Вера Панова. Мое и только мое. Изд-во ж. «Звезда», СПб., 2005
Наконец-то прочел. Книжка давно лежит, но всё руки не доходили.
А сейчас как бы и надо было по многим причинам, в т. ч. и для гигантской статьи о Вс. Петрове и Павле Зальцмане, которую я пишу для «Нового мира». С темой статьи Вера Панова, в первую очередь ее «Спутники», связана самым непосредственным образом, но об этом позже, когда статья будет готова. А сама книга очень интересная. Не буду касаться истории с плагиатом (интересующихся отсылаю к статье Танкова в «Литгазете»: (http://www.lgz.ru/archives/html_arch/lg112006/Polosy/8_2.htm).
Начало, откуда и были свистнуто (что ж, человек понимает: сам писать не очень может, но очень хорошо видит, где хорошо, да и вообще оснащен лучшими качествами Крошки Цахеса), — просто замечательная местами проза. Достаточно сказать, что там у нее, в нахичеванском домике, кот сидит на стуле, как кувшин (!). Но только до момента социализации в качестве комсомольского журналиста и члена РАППа. Проза ухудшается, становится излагающей советской прозой. А к концу книги — это уже текст действительно «большого советского писателя», лауреата трех Сталинских премий. И не без православной умильности. (Да и Б. Б. Вахтин говорил мне как-то, что мама-де православная писательница; тогда я не поверил, теперь верю).
Можно, конечно, рассудить, что Панова заканчивала книгу в очень тяжелом состоянии после инсульта, и это сказалось на качестве текста. Это несомненно. Но речь идет, скорее, не о качестве, а о природе. Когда она пишет о своем предреволюционном детстве, это проза дышашая, благоуханная, сверкающая, которую действительно хочется красть и красть. Можно представить себе, какая замечательная писательница получилась бы из Веры Пановой, если бы не катастрофа революции, гражданской войны и владычества советской мещанской культуры. Но она не относилась к числу людей, готовых пожертвовать своей жизнью и жизнью своих близких «ради литературы» — как Хармс, например (того же года рождения — 1905).

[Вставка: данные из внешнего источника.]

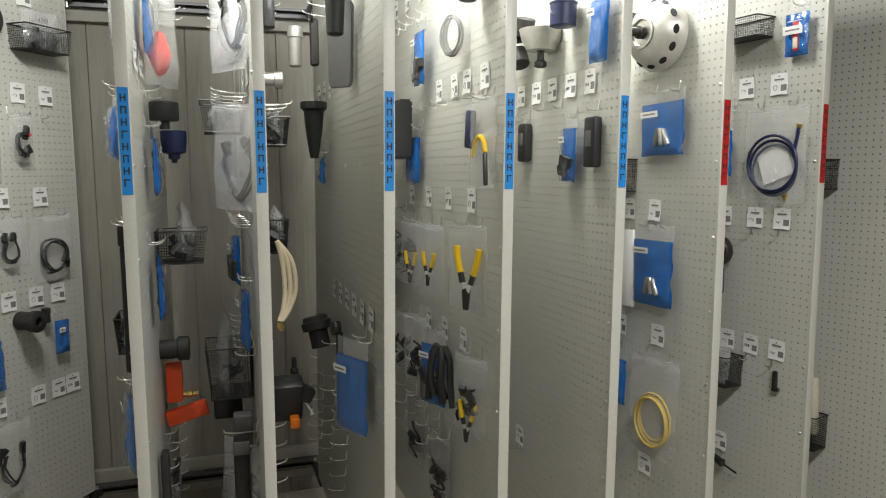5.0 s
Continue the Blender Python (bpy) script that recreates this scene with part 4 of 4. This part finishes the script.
# ---- panel six: the dome ----
t = thing("metal_dome", spot(6, -1, 0.25, 1.93, 0.03) @ pose(0, 0, 0, 0, 6, 0), "cast metal dome with oval holes around it", "dome")
prof = [(0.112, 0.0), (0.116, 0.004), (0.116, 0.012), (0.108, 0.030), (0.094, 0.055), (0.074, 0.074), (0.052, 0.084), (0.050, 0.080), (0.030, 0.078)]
part("shell", lathe(prof, None, 48), ALU, t)
part("hub_ring", lathe([(0.046, 0.080), (0.050, 0.088), (0.042, 0.090), (0.038, 0.082)], None, 32), STEEL, t)
part("hub", lathe([(0.02, 0.07), (0.02, 0.10), (0.014, 0.102), (0.014, 0.135), (0.008, 0.138)], None, 20), DKSTEEL, t)
# openings are near-black discs on the uncut shell, their shade put into colour
for i in range(12):
    a = i * math.pi / 6
    part("hole", lathe([(0.0005, 0.0), (0.0125, 0.0), (0.0125, 0.003), (0.0005, 0.0032)], pose(0.101 * math.cos(a), 0.101 * math.sin(a), 0.040, 0, 0, math.degrees(a)) @ pose(0, 0, 0, 0, 55, 0) @ Matrix.Diagonal((0.75, 1.2, 1, 1)), 14), HOLE_SHADE, t, "near-black disc painting the shade of an oval opening")
t = thing("black_clamp", spot(6, -1, 0.36, 1.96, 0.09), "black plastic clamp handle beside a dome", "clamp")
part("body", box((0.07, 0.12, 0.04), (0, 0, 0), (0, 0, -15), bevel=0.012), BLACK, t)
part("screw", lathe([(0.012, -0.05), (0.012, 0.05), (0.02, 0.052), (0.02, 0.07)], pose(0.03, -0.02, 0, 0, 90, 0), 14), DKSTEEL, t)
blue_bag(6, -1, 0.240, 1.65, 0.20, 0.21, 121, "", "steel")
blue_bag(6, -1, 0.262, 1.18, 0.205, 0.27, 122, "", "steel")
t = thing("long_pouch", spot(6, -1, 0.40, 1.155, 0.02), "long narrow white paper pouch on a hook", "pouch")
part("pouch", box((0.075, 0.27, 0.012), (0, 0, 0), (0, 0, 2), bevel=0.004), PAPER, t)
t = thing("round_blue_bag", spot(6, -1, 0.47, 0.91, 0.05), "pale blue crumpled round bag", "bag")
part("film", sheet(0.12, 0.16, 0.04, 123, crease=0.012), TAPE, t)
t.matrix_basis = t.matrix_basis @ Matrix.Translation((0, 0.08, 0))
blue_bag(6, -1, 0.430, 0.76, 0.10, 0.20, 124, "", "none", hooks=1)
clear_bag(6, -1, 0.235, 0.70, 0.235, 0.345, 125, "", "coil")
wire_basket(6, -1, 0.44, 1.48, 0.11, 0.11, 0.07, "with nothing inside")
hook(6, -1, 0.42, 1.28), hook(6, -1, 0.28, 1.30)

# ---- panel seven and eight ----
wire_basket(7, -1, 0.27, 1.98, 0.17, 0.065, 0.09, "with nothing inside")
blue_bag(7, -1, 0.085, 1.95, 0.085, 0.17, 131, "", "red", hooks=1)
blue_bag(7, -1, 0.36, 1.575, 0.07, 0.20, 132, "", "none", hooks=1)
clear_bag(7, -1, 0.150, 1.545, 0.24, 0.33, 133, "", "hose", milky=False)
t = thing("black_spool", spot(7, -1, 0.345, 1.15, 0.03), "black cord spool in a blister pack", "spool")
part("spool", lathe([(0.05, 0), (0.055, 0.006), (0.055, 0.03), (0.05, 0.036), (0.03, 0.036), (0.028, 0.028)], pose(0, 0.05, 0), 32), BLACK, t)
part("sticker", box((0.05, 0.03, 0.002), (0, 0.01, 0.037)), PAPER, t, smooth=False)
part("tail", box((0.04, 0.10, 0.03), (0.0, -0.06, 0.015), bevel=0.008), NAVY, t)
wire_basket(7, -1, 0.325, 0.765, 0.15, 0.11, 0.09, "holding a clear bag", seed=134)
t = thing("black_clip", spot(7, -1, 0.110, 0.765, 0.012), "small black clip hanging on a hook", "clip")
part("clip", box((0.016, 0.07, 0.014), (0, 0, 0), bevel=0.004), BLACK, t)
part("foot", box((0.024, 0.014, 0.018), (0.004, -0.03, 0), bevel=0.004), BLACK, t)
blue_bag(7, -1, 0.40, 0.565, 0.09, 0.16, 135, "", "none", hooks=0)
t = thing("screwdriver", spot(7, -1, 0.33, 0.41, 0.03) @ pose(0, 0, 0, 0, 0, -14), "black-handled screwdriver lying across two hooks", "tool")
part("handle", lathe([(0.012, -0.07), (0.015, -0.065), (0.014, 0.02), (0.016, 0.03), (0.009, 0.036)], pose(0, 0, 0, 0, 90, 0), 12), BLACK, t)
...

Примерно с середины 20-х гг. начинается мемуарная журналистика, а потом, с «после войны» и начала успехов «воспоминания советского писателя» — где и когда что было напечатано, кто что сказал и т. д. И страшный советский язык.
«Журналистские» части относящиеся ко времени перед войной и особенно ко времени ее знаменитого анабазиса из Пушкина на Украину, написаны, конечно, не с полной искренностью, что, впрочем, вполне можно понять по тем временам — временам, когда страх ушел с поверхности в клетки. Они имеют большую историческую ценность в смысле описания жизни в советской России и «под немцем», и, конечно, сам подвиг этой женщины, прокормившей и сохранившей троих детей в условиях большого террора, а потом большой войны, может вызывать только восхищение, но проза осталась в Ростове.
Не в том смысле, что она там писалась, я не знаю, когда написаны эти части текста, но, несомненно, гораздо позже. В том смысле, что попадая туда, в детство, в мир страшноватый, мещанский, провинциальный, но нормальный, человеческий, Панова оказалсь способна на вещи совершенно от нее не ожидаемые. Небезынтересный психологический случай!